*** Data lines

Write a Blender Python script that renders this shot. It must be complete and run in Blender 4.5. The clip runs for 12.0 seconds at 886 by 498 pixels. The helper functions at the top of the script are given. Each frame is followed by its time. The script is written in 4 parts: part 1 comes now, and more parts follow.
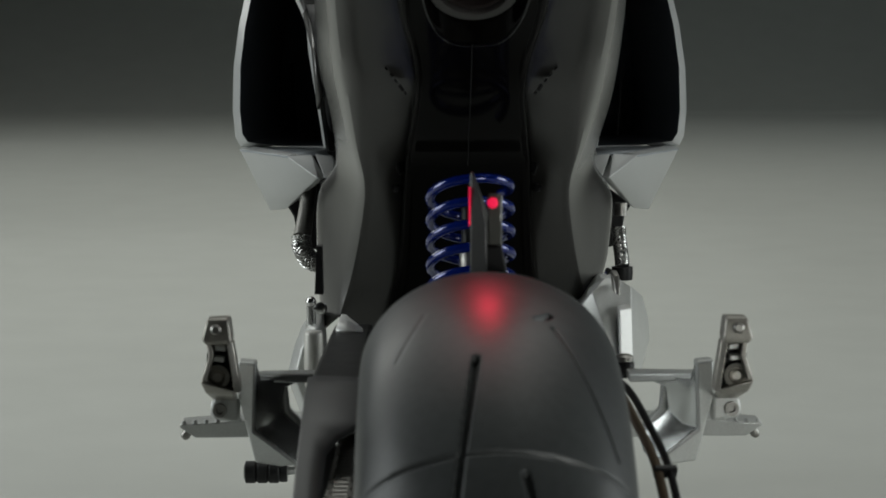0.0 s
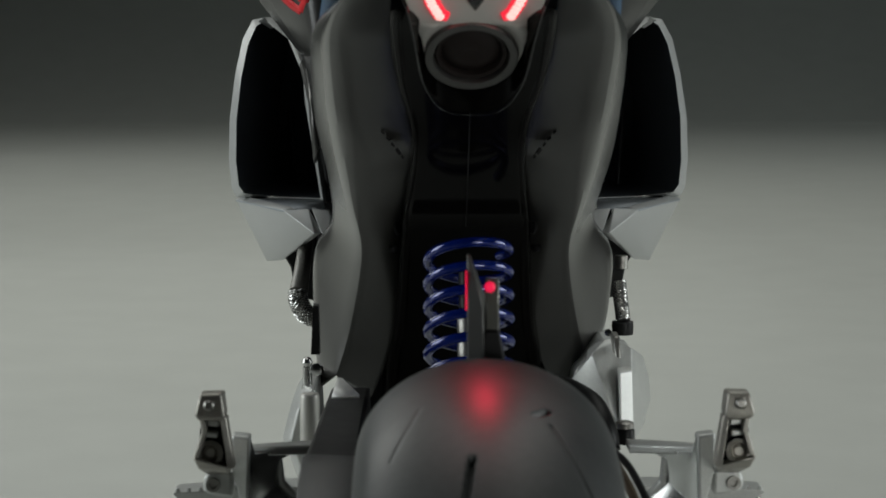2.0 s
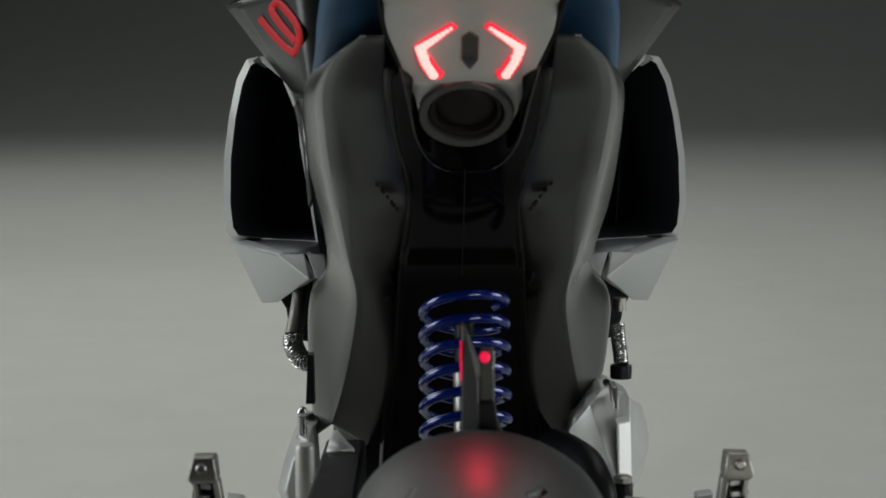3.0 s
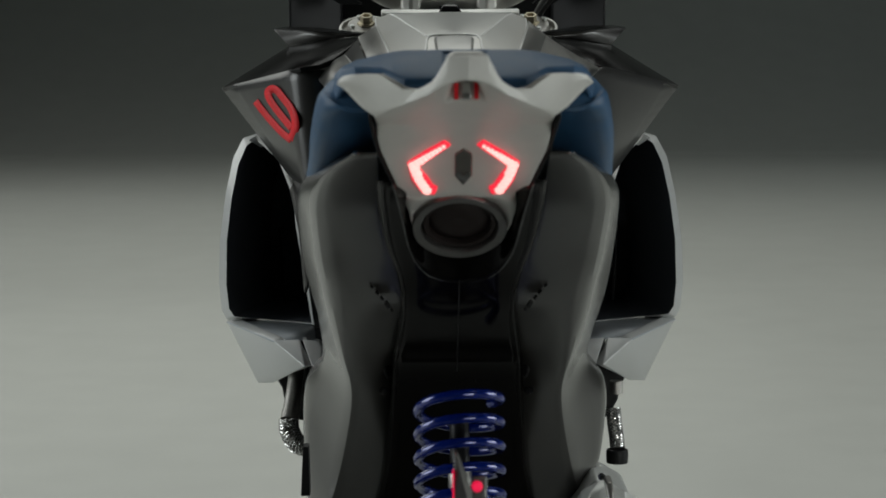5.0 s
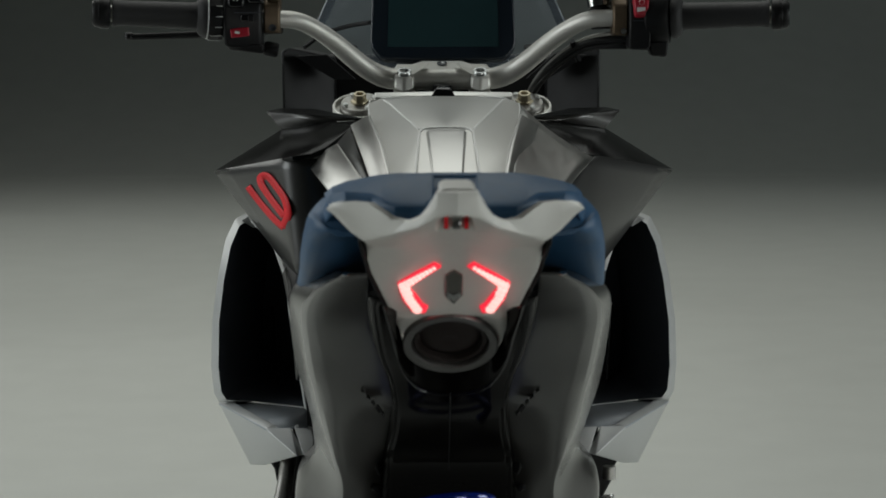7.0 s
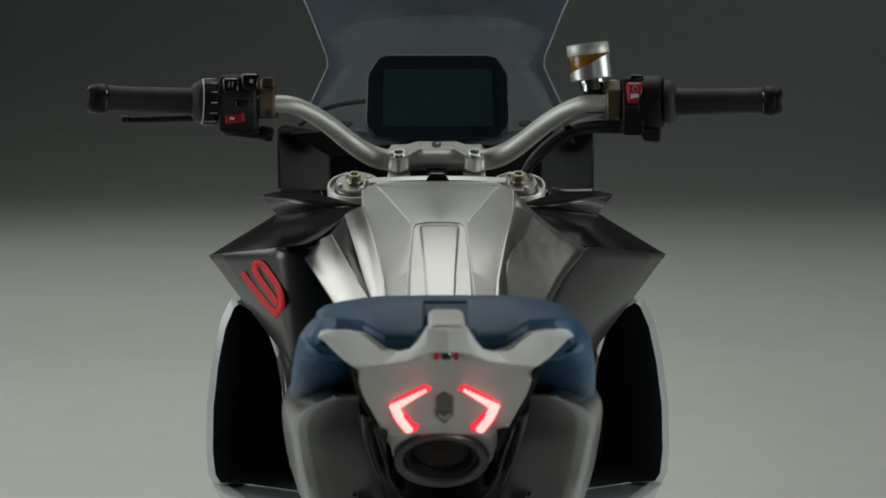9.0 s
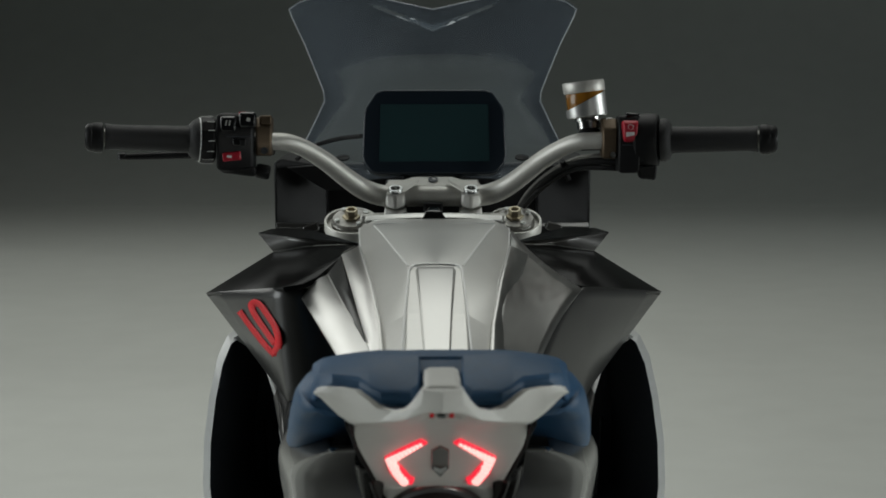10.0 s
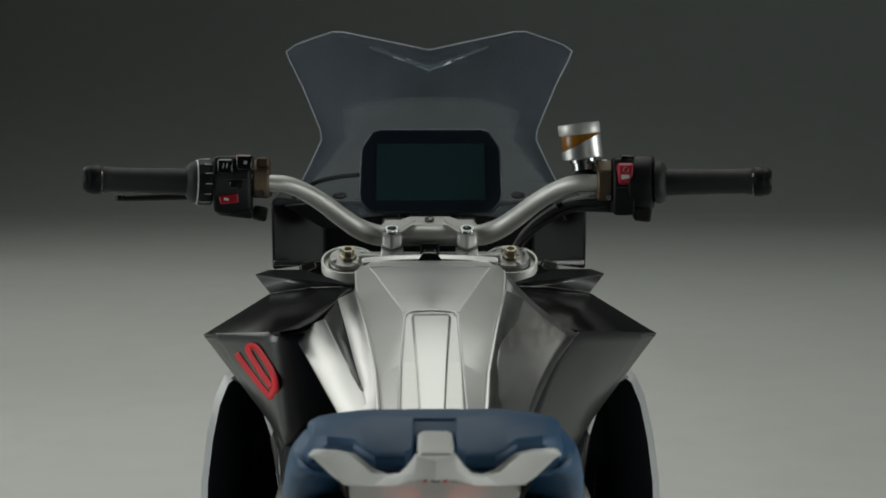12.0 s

******

[What you need to do]
Reproduce all of the data exactly, omitting each picture it holds.

[Solution below]
Write a Blender Python script that renders this shot. It must be complete and run in Blender 4.5. The clip runs for 12.0 seconds at 886 by 498 pixels. The helper functions at the top of the script are given. Each frame is followed by its time. The script is written in 4 parts: part 1 comes now, and more parts follow.
0.0 s
2.0 s
3.0 s
5.0 s
7.0 s
9.0 s
10.0 s
12.0 s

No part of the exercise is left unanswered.